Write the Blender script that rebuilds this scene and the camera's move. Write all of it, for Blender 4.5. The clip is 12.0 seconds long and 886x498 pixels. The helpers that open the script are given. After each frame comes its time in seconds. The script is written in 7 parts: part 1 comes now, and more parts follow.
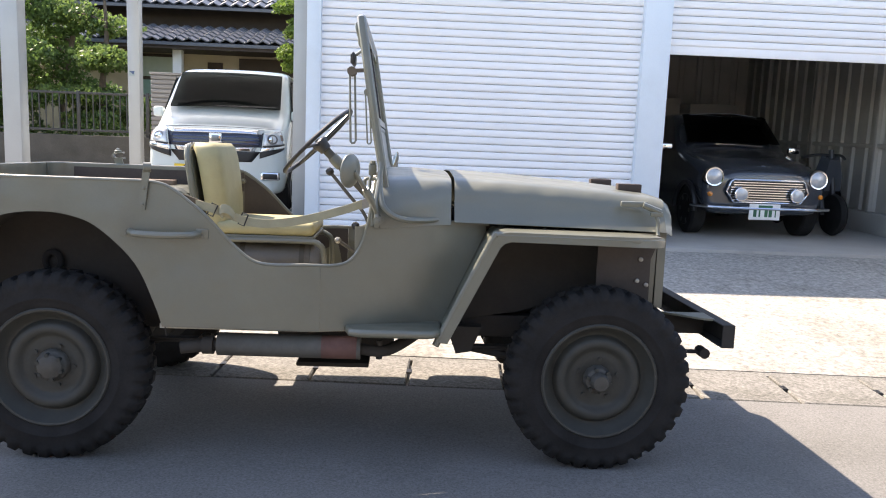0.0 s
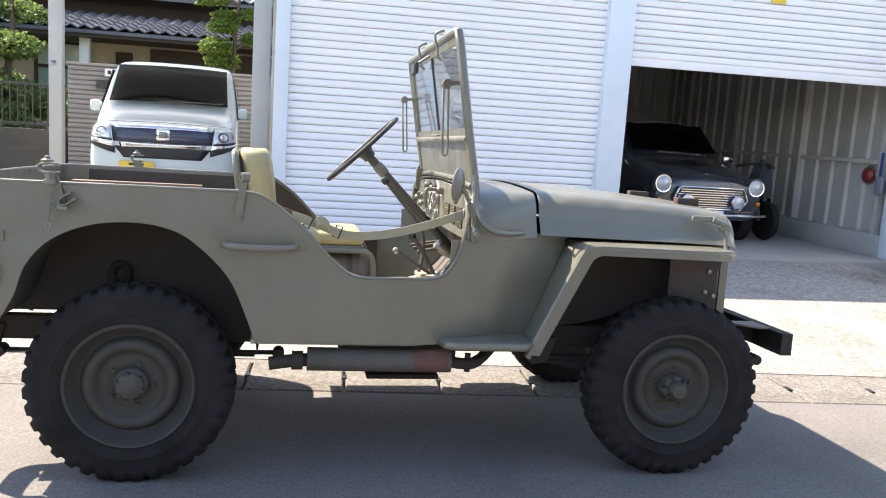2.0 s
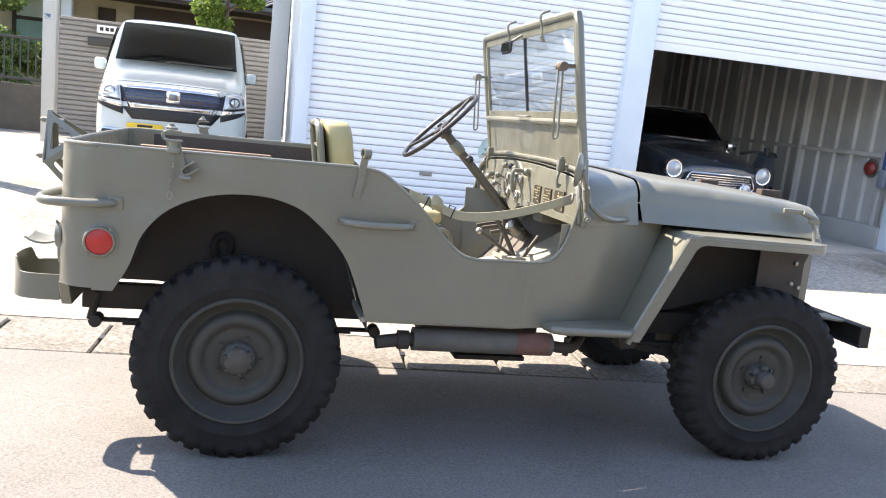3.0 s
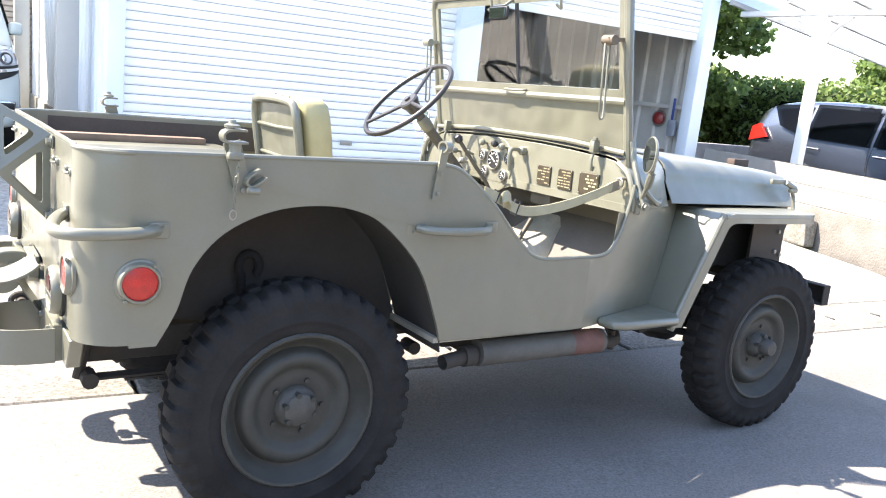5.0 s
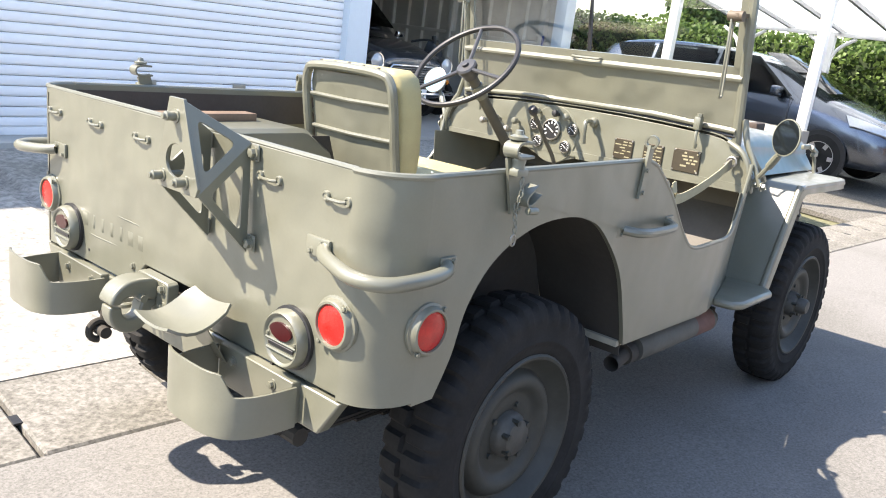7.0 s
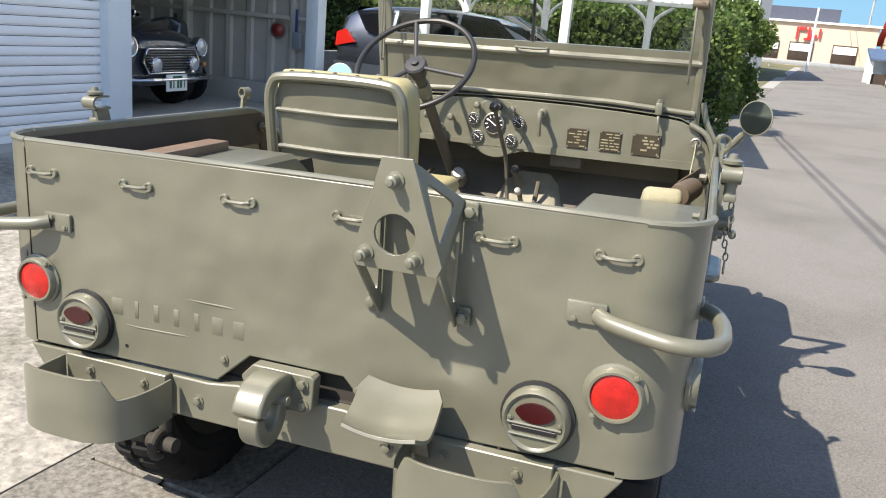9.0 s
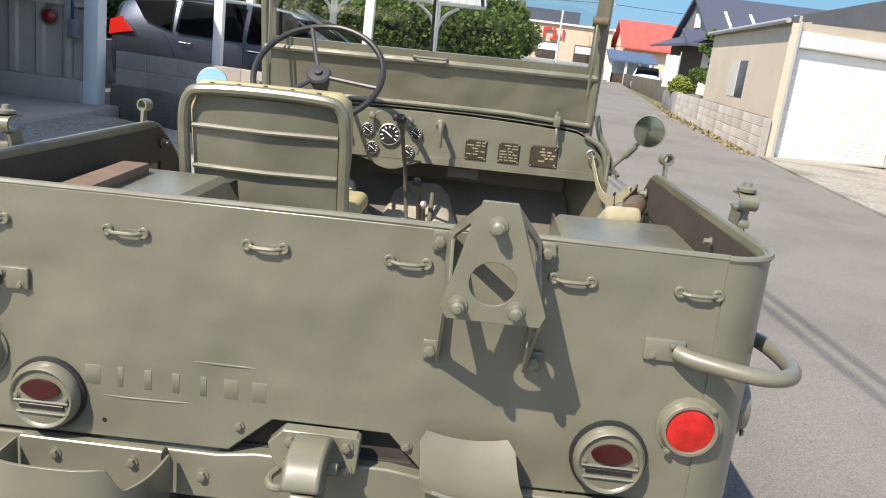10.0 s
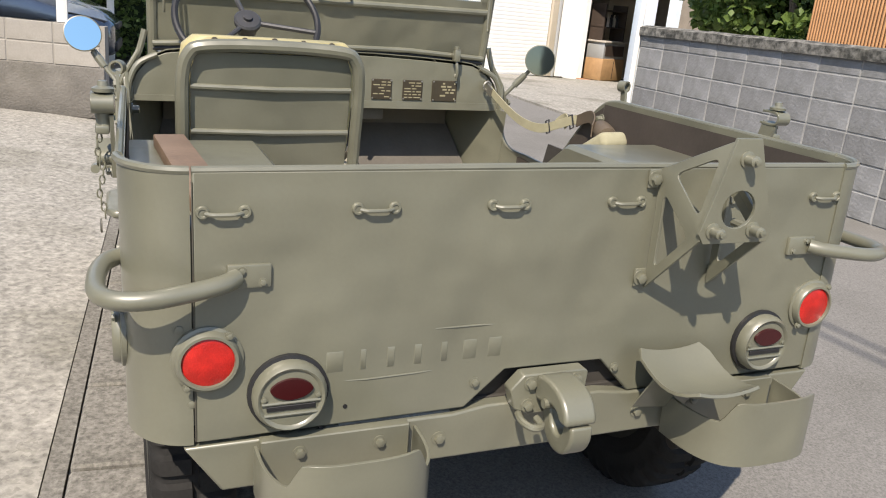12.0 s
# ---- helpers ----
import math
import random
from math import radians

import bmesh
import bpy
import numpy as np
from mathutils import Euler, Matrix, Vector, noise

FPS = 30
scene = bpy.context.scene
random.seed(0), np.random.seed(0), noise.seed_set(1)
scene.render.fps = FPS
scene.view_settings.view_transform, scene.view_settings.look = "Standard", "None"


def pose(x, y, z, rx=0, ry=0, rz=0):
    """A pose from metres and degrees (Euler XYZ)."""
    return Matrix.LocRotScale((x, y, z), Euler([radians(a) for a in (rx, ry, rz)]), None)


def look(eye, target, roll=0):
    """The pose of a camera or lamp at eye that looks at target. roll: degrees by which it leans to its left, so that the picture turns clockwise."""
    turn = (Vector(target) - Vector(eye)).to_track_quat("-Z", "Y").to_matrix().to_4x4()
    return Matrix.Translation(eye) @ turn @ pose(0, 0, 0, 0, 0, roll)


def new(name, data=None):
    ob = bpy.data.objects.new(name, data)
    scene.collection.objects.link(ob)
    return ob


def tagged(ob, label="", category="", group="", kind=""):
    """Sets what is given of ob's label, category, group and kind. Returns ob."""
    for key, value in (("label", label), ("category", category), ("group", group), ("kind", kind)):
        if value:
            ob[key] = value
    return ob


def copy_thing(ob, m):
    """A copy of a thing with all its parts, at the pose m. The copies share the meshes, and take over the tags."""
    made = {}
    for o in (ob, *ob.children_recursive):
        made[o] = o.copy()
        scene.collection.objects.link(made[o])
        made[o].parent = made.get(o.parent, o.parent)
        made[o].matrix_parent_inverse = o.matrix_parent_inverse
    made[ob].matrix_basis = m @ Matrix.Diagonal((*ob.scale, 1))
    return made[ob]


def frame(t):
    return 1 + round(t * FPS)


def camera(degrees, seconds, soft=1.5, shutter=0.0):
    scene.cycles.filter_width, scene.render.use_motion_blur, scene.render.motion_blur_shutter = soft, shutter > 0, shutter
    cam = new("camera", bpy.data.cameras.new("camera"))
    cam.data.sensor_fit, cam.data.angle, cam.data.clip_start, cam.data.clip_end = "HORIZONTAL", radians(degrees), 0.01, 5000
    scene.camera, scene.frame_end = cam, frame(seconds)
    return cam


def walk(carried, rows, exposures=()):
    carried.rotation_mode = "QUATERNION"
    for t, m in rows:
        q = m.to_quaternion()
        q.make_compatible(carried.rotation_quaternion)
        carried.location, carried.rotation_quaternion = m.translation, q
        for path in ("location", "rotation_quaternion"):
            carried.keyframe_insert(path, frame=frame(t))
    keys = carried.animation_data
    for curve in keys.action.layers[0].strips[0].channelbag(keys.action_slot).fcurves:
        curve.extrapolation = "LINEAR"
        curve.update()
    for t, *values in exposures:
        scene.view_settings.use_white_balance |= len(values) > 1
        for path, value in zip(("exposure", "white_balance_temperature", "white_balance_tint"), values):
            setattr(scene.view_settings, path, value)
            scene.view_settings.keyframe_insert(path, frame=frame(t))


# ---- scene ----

◆ CHALLENGE ◆
Would you quote everything above from the line containing "return Matrix.Translation(eye) @" down to the line containing "ob[key] = value"? Include both of those lines and nothing else.

◆ SOLUTION TO THIS EXERCISE ◆
    return Matrix.Translation(eye) @ turn @ pose(0, 0, 0, 0, 0, roll)


def new(name, data=None):
    ob = bpy.data.objects.new(name, data)
    scene.collection.objects.link(ob)
    return ob


def tagged(ob, label="", category="", group="", kind=""):
    """Sets what is given of ob's label, category, group and kind. Returns ob."""
    for key, value in (("label", label), ("category", category), ("group", group), ("kind", kind)):
        if value:
            ob[key] = value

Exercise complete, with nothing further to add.